◆ **Written instruction**: Copy every line from the material below that holds "part".

◆ **Supplied information**:
_ _ _ _ _
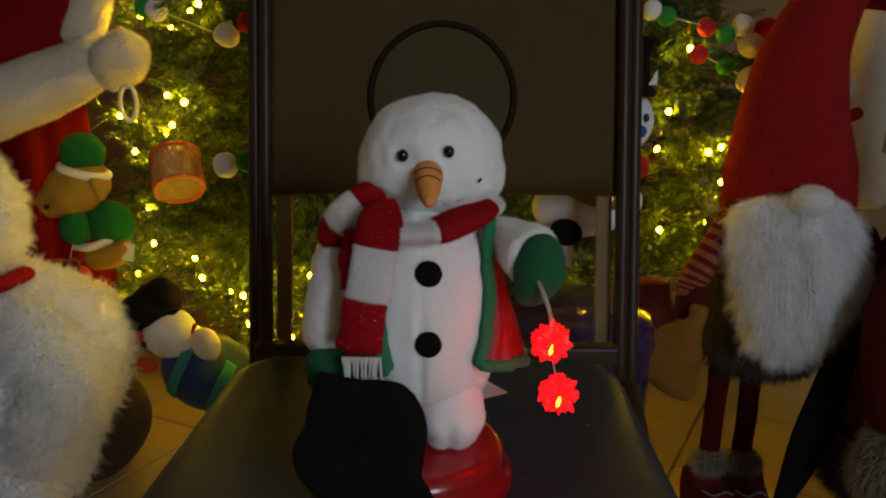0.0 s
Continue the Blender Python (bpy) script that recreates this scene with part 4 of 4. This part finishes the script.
# standing gnome with the long beard
gnome = thing("bearded_gnome", (0.50, 1.24, 0), "standing plush gnome, red knitted hat, long white beard, on floor", "plush gnome")
GH = [(0.532, 1.215, 0.545), (0.533, 1.22, 0.61), (0.532, 1.225, 0.69), (0.543, 1.232, 0.775), (0.572, 1.24, 0.85), (0.622, 1.25, 0.93), (0.680, 1.27, 1.00)]
bm = bmesh.new()
tube(bm, GH, [0.099, 0.095, 0.081, 0.065, 0.050, 0.034, 0.015], n=180, seg=330, flat=0.9, up=(0, 1, 0))
for v in bm.verts:
    a = math.atan2(v.co.y - 1.22, v.co.x - 0.54)
    rib = 0.0004 * math.sin(a * 72) * (1 + 0.6 * math.sin(v.co.z * 1100)) + 0.0004 * math.sin(v.co.z * 550)
    v.co.x += rib * math.cos(a)
    v.co.y += rib * math.sin(a)
    v.co += Vector((0.5, -0.5, 0.2)) * 0.006 * noise.noise(v.co * 9)
ht = part("hat", bm, HAT_KNIT, gnome, "tall pointed red knitted hat")
pile(ht, 30000, 0.0045, 0.0005, island_vary(mat("hat_pile", (0.34, 0.010, 0.012), None, 60, 0.95), 0.7, 1.3), jitter=1.0, sections=2, curl=0.3)
bm = bmesh.new()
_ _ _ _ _
◆ **Correct response**:
Continue the Blender Python (bpy) script that recreates this scene with part 4 of 4. This part finishes the script.
ht = part("hat", bm, HAT_KNIT, gnome, "tall pointed red knitted hat")